#!/usr/bin/env python
# coding: utf-8

# This dataset contains 1295 records of American colleges and their properties, collected by the [US Department of Education](https://collegescorecard.ed.gov/data/documentation/).

# In[ ]:


import pandas as pd
import lux


# In[ ]:


df = pd.read_csv("../data/college.csv")
df


# We see that the information about ACTMedian and SATAverage has a very strong correlation. This means that we could probably just keep one of the columns and still get about the same information. So let's drop the ACTMedian column.

# In[ ]:


df = df.drop(columns=["ACTMedian"])
df


# From the Category tab, we see that there are few records where `PredominantDegree` is "Certificate". In addition, there are not a lot of colleges with "Private For-Profit" as `FundingModel`.

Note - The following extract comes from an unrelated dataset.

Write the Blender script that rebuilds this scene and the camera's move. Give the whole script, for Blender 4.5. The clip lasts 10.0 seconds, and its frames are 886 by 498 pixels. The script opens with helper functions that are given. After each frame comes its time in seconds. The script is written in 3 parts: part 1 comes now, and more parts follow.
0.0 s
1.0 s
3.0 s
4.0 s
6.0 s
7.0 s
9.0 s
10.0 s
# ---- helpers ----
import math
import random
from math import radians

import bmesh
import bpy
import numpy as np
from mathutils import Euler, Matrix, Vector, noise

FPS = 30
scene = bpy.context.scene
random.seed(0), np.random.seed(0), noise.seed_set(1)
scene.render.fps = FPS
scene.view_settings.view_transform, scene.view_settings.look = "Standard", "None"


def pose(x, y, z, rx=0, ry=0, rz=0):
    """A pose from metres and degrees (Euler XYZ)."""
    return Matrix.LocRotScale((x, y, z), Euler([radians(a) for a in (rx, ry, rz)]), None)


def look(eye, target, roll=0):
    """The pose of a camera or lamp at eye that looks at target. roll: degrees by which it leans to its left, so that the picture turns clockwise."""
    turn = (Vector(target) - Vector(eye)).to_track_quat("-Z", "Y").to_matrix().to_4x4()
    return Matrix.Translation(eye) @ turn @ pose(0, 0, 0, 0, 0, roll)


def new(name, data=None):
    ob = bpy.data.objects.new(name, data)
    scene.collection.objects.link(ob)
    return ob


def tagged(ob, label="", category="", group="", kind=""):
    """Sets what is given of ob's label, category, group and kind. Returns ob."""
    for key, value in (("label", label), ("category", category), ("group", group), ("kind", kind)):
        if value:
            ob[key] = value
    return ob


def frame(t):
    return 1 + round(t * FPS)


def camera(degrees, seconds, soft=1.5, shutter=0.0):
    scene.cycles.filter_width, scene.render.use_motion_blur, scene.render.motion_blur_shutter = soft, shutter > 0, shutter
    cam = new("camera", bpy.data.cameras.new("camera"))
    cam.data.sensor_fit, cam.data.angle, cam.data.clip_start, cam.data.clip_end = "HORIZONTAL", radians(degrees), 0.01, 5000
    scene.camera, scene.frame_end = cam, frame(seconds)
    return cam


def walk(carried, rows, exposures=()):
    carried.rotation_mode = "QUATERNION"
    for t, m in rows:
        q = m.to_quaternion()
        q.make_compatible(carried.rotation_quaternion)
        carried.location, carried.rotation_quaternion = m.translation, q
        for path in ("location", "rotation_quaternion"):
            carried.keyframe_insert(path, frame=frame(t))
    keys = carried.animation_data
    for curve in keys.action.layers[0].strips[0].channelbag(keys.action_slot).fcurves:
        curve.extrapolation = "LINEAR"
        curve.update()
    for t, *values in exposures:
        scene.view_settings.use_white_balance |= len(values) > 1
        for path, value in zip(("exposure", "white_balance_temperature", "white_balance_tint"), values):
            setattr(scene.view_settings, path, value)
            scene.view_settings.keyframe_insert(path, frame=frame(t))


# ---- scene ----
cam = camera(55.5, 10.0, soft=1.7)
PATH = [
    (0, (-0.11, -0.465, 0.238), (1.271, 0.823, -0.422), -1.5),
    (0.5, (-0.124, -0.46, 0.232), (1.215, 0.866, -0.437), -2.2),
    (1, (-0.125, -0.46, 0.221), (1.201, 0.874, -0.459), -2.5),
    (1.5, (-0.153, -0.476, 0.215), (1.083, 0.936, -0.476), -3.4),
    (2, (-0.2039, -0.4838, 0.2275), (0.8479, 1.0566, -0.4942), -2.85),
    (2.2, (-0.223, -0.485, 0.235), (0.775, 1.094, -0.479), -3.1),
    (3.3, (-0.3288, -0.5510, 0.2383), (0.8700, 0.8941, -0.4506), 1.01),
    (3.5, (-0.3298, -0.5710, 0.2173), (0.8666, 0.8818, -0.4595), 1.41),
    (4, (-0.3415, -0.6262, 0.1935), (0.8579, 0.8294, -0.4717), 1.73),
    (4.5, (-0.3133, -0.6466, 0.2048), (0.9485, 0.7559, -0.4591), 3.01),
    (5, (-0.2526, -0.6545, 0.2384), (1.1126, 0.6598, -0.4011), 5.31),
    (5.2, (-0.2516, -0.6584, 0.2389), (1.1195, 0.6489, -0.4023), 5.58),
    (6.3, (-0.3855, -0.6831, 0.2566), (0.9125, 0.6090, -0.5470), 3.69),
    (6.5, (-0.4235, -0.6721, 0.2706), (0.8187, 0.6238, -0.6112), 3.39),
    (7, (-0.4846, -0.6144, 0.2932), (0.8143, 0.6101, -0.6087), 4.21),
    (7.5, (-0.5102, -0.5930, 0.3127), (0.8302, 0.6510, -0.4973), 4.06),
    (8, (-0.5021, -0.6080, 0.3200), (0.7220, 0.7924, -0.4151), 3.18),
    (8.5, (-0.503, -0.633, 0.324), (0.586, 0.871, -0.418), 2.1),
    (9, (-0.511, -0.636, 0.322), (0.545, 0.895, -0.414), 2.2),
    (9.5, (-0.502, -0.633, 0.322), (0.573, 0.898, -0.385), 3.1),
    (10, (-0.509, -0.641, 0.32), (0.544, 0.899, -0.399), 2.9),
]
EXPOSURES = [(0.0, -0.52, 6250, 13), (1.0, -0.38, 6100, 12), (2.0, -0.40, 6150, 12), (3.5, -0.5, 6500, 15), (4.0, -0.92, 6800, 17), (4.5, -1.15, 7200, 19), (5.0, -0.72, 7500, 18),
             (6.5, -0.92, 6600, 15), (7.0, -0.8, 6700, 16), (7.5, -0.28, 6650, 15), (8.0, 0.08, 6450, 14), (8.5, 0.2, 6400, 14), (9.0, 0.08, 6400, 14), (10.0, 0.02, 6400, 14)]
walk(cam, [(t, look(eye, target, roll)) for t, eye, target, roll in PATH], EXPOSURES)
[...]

# We can take a look at this by inspecting the `Series` corresponding to the column `PredominantDegree`. Note that Lux not only helps with visualizing dataframes, but also displays visualizations of Series objects.

# In[ ]:


df["PredominantDegree"]


# In[ ]:


df[df["PredominantDegree"]=="Certificate"].to_pandas()


# Upon inspection, there is only a single record for Certificate, we look at the [webpage for programs offered at Cleveland State Community College](http://catalog.clevelandstatecc.edu/content.php?catoid=2&navoid=90) and it looks like there is a large number of associate as well as certificate degrees offered. So we decide that this is more appropriately labelled as "Associate" for the `PredominantDegree` field.

# In[ ]:


df.loc[df["PredominantDegree"]=="Certificate","PredominantDegree"] = "Associate"

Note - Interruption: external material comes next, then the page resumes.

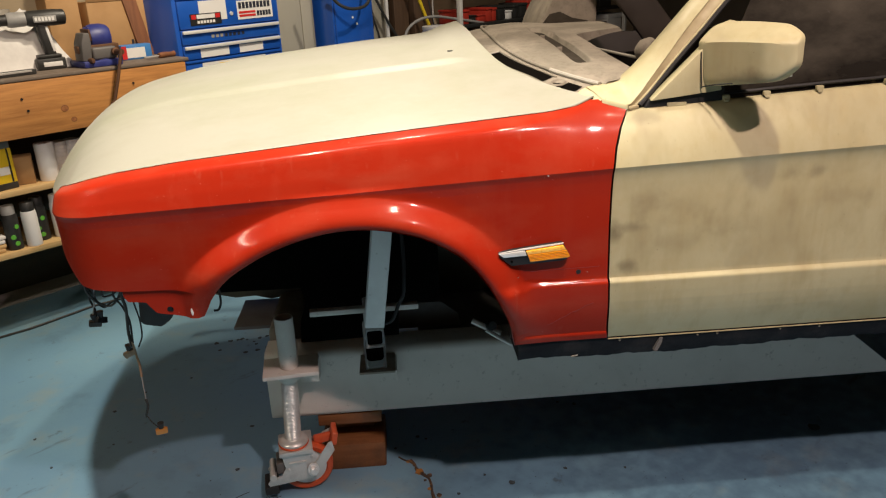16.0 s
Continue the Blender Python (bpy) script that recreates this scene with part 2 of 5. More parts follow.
PINE = shader("pine_board", (0.544, 0.246, 0.072), 0.5, vary=(
    (3.0, (1.2, 14, 14), 0.40, 0.70, (0.323, 0.128, 0.034), 0.9),
    (2.0, (3, 5, 5), 0.68, 0.76, (0.170, 0.064, 0.019), 0.8),
    (9.0, (0.8, 22, 22), 0.5, 0.8, (0.527, 0.272, 0.093), 0.5)), bump=0.15, bump_scale=80)
SHELF_PINE = shader("pale_shelf_wood", (0.62, 0.42, 0.19), 0.55, vary=((4.0, (1, 12, 12), 0.42, 0.72, (0.45, 0.26, 0.10), 0.8),), bump=0.1)
BROWN_WOOD = shader("brown_wood", (0.22, 0.085, 0.035), 0.55, vary=((4.0, (10, 10, 1), 0.42, 0.72, (0.12, 0.045, 0.02), 0.8), (20.0, ONE, 0.7, 0.76, (0.5, 0.4, 0.3), 0.6)), bump=0.2)
BLOCK_WOOD = shader("rust_brown_timber", (0.23, 0.090, 0.028), 0.6, vary=((5.0, (1, 10, 10), 0.42, 0.72, (0.17, 0.062, 0.020), 0.8), (16.0, ONE, 0.5, 0.75, (0.09, 0.045, 0.022), 0.6)), bump=0.3, bump_scale=100)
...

# By inspecting the subset of 9 colleges that are "Private For-Profit", we do not find any commonalities across them, so we can just leave the data as-is for now.

# In[ ]:


df[df["FundingModel"]=="Private For-Profit"]


# Back to looking at the entire dataset:

# In[ ]:


df


# We are interested in picking a college to attend and want to understand the `AverageCost` of attending different colleges and how that relates to other information in the dataset.

# In[ ]:


df.intent = ["AverageCost"]
df


# We see that there are a large number of colleges that cost around $20000 per year. We also see that Bachelor degree colleges and colleges in New England and large cities tend to have a higher `AverageCost` than its counterparts.

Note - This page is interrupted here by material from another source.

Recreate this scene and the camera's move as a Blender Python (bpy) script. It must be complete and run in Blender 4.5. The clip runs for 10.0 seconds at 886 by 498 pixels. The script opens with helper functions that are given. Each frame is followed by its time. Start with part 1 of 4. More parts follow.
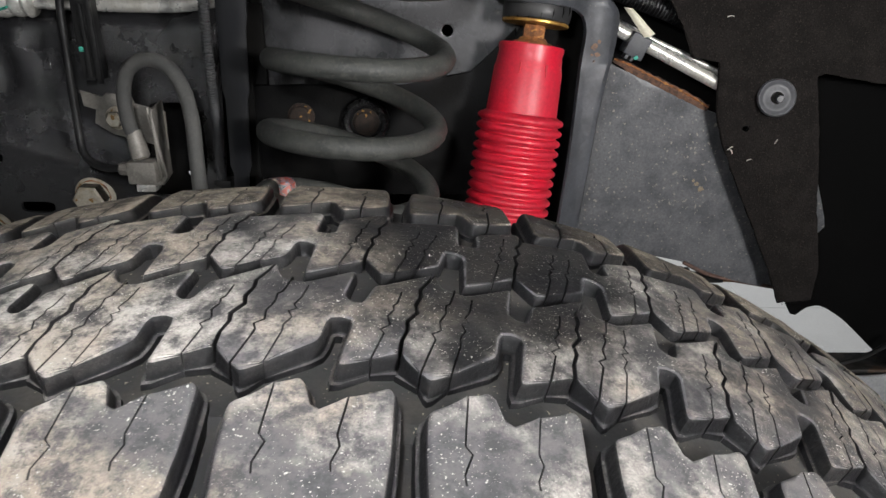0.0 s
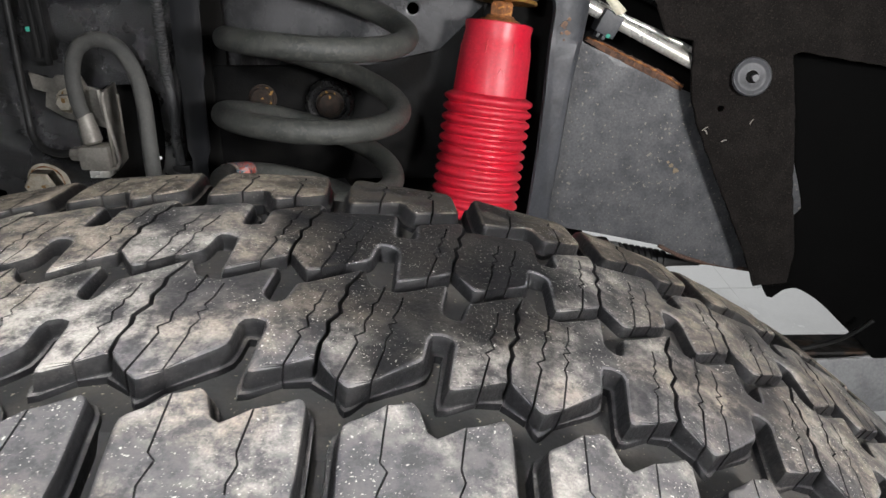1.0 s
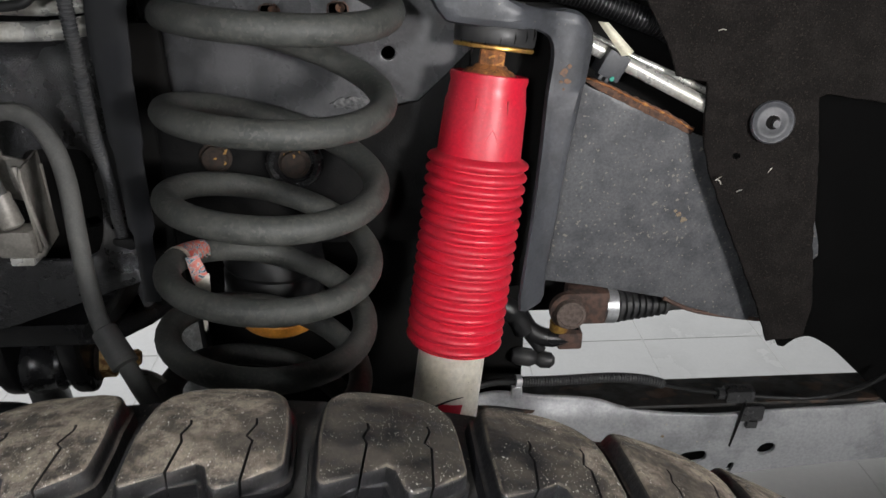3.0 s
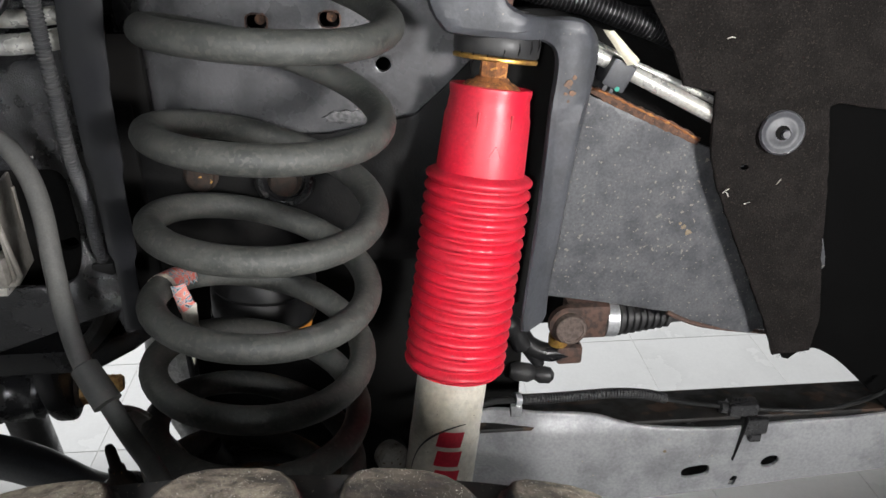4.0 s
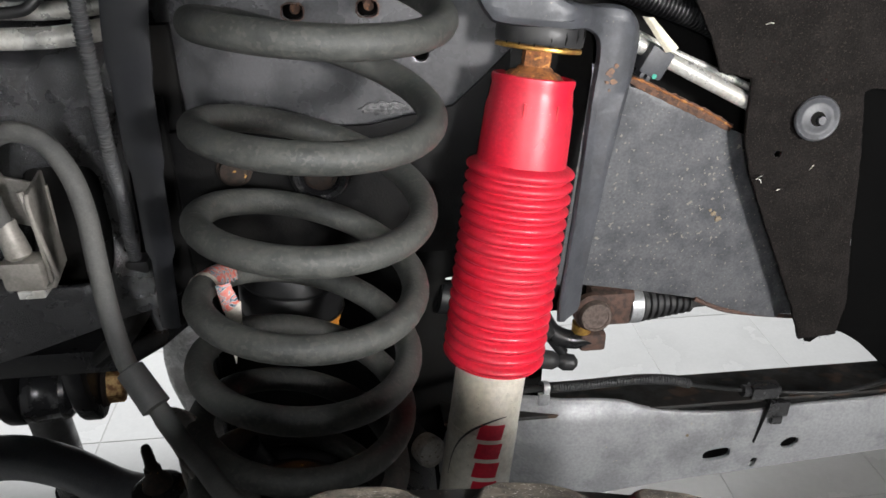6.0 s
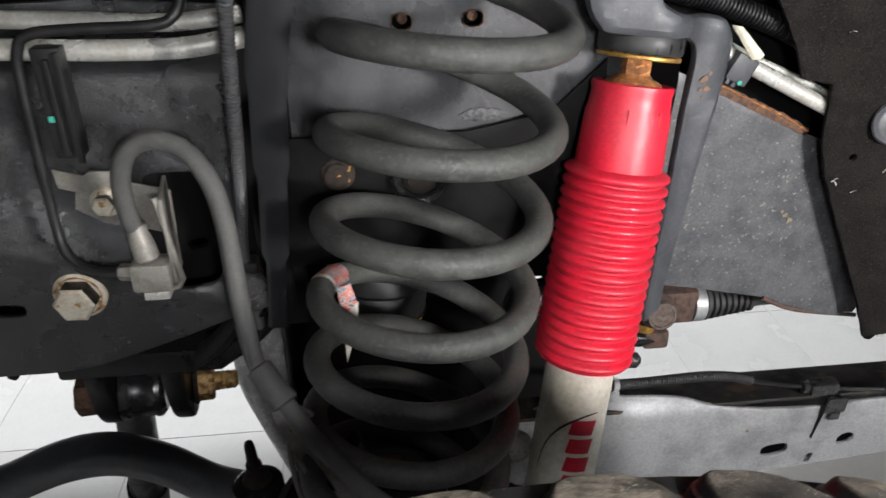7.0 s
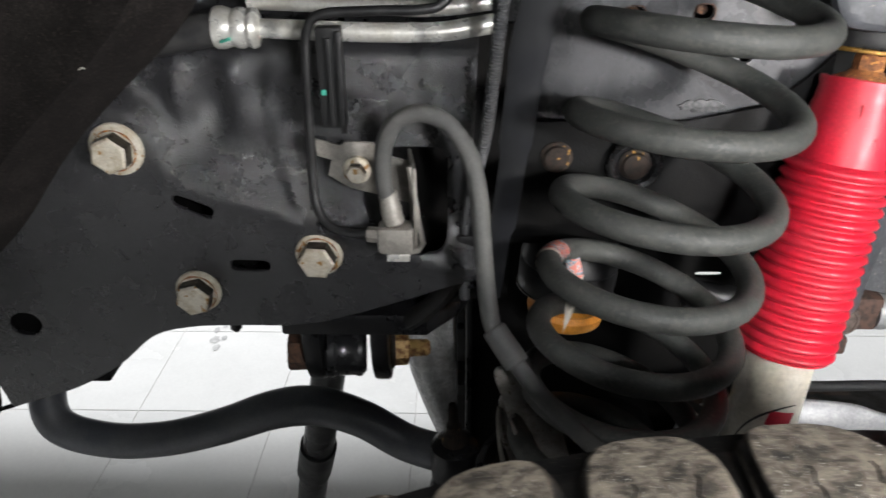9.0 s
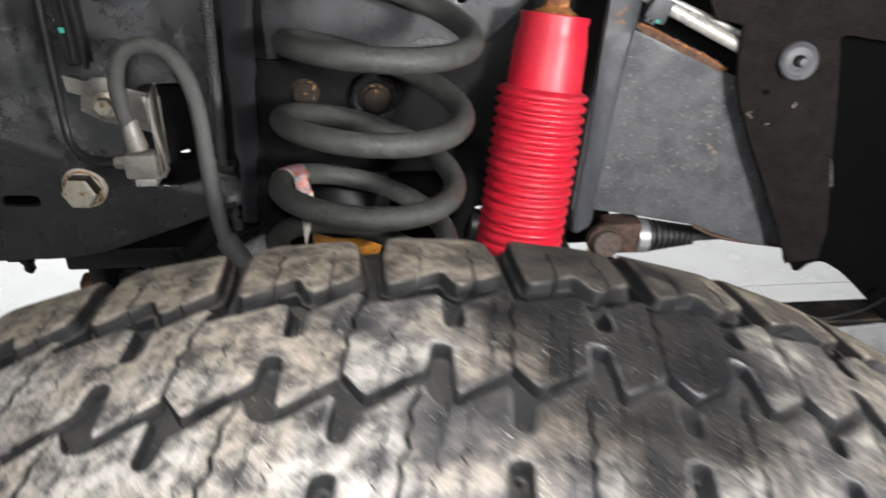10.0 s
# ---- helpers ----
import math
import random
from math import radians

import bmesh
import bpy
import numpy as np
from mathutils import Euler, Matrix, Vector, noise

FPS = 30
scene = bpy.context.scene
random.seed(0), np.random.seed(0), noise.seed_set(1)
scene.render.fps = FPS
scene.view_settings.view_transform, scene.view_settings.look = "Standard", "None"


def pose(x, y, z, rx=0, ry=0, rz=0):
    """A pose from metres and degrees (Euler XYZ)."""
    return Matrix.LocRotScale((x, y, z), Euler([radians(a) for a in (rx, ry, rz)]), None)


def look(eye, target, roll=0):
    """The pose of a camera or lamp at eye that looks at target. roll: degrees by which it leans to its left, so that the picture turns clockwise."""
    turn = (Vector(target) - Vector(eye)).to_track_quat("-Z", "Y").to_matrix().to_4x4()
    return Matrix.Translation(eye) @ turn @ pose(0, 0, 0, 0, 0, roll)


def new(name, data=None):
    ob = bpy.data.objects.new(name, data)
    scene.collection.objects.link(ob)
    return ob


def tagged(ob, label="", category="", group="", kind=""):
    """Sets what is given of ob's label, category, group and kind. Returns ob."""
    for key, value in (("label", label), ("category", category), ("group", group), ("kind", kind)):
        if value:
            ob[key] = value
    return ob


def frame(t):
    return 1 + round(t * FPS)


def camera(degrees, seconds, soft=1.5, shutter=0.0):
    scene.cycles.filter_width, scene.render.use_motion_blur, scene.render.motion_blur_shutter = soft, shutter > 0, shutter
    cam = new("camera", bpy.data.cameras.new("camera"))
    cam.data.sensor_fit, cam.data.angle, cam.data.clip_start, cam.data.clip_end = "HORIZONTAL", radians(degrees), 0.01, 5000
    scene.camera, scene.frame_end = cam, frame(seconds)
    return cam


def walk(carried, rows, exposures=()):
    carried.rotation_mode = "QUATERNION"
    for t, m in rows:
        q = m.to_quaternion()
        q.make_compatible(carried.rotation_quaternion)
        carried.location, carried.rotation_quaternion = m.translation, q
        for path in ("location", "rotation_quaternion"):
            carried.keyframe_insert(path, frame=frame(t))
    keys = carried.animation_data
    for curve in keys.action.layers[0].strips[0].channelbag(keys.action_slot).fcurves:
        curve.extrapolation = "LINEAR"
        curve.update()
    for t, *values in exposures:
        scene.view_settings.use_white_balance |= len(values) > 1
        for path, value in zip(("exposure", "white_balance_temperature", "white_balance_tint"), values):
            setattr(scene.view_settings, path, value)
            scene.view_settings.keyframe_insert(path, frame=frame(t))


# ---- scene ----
cam = camera(61.7, 10.0, soft=1.5, shutter=0.4)
ROWS = [
    (0, 0.0, 0.0, 1.0, 67.58, 0.13, 0.4),
    (0.5, 0.009, 0.0095, 1.0003, 66.83, 0.19, -0.07),
    (1, 0.0177, 0.0178, 0.9963, 66.15, 0.19, -0.66),
    (1.5, 0.023, 0.0289, 0.9957, 65.33, 0.26, -1.25),
    (2, 0.0258, 0.0421, 1.005, 64.09, 0.36, -1.7),
    (2.5, 0.0177, 0.1038, 1.0178, 63.68, 0.35, -2.08),
    (3, 0.012, 0.1302, 1.0449, 63.32, 0.29, -2.92),
    (4.5, -0.0071, 0.1748, 1.0502, 62.59, 0.25, -4.98),
    (5, -0.0162, 0.1763, 1.0492, 62.17, 0.3, -5.38),
    (6.5, -0.0695, 0.1796, 1.0609, 61.15, 0.31, -6.32),
    (7, -0.1144, 0.1721, 1.0659, 61.21, 0.34, -6.33),
    (7.5, -0.1645, 0.1584, 1.0665, 61.5, 0.45, -5.16),
    (8, -0.2261, 0.1406, 1.0622, 61.76, 0.63, -2.31),
    (8.5, -0.2429, 0.1354, 1.0574, 61.93, 0.77, 0.66),
    (9, -0.2082, 0.1387, 1.0631, 61.7, 0.59, 1.57),
    (9.5, -0.1234, 0.1239, 1.0497, 60.98, 0.28, -0.19),
    (10, -0.063, 0.0523, 1.0421, 61.0835, 0.12, -4.1466),
]
EXPOSURES = [(0.0, -0.54), (0.5, -0.48), (1.0, -0.42), (2.0, -0.38), (2.5, -0.46), (3.0, -0.40), (4.3, 0.25), (7.0, 0.25), (8.2, 0.42), (9.0, 0.42), (9.6, 0.22), (10.0, 0.2)]
walk(cam, [(t, pose(x, y, z, rx, ry, rz)) for t, x, y, z, rx, ry, rz in ROWS], EXPOSURES)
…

# We are interested in the trend of `AverageCost` v.s. `SATAverage` since there is a rough upwards relationship above `AverageCost` of $30000, but below that the trend is less clear.

# In[ ]:


df.intent = ["AverageCost","SATAverage"]
df


# By adding the `FundingModel`, we see that the cluster of points on the left can clearly be attributed to public colleges, whereas private colleges more or less follow a trend that shows that colleges with higher `SATAverage` tends to have higher `AverageCost`.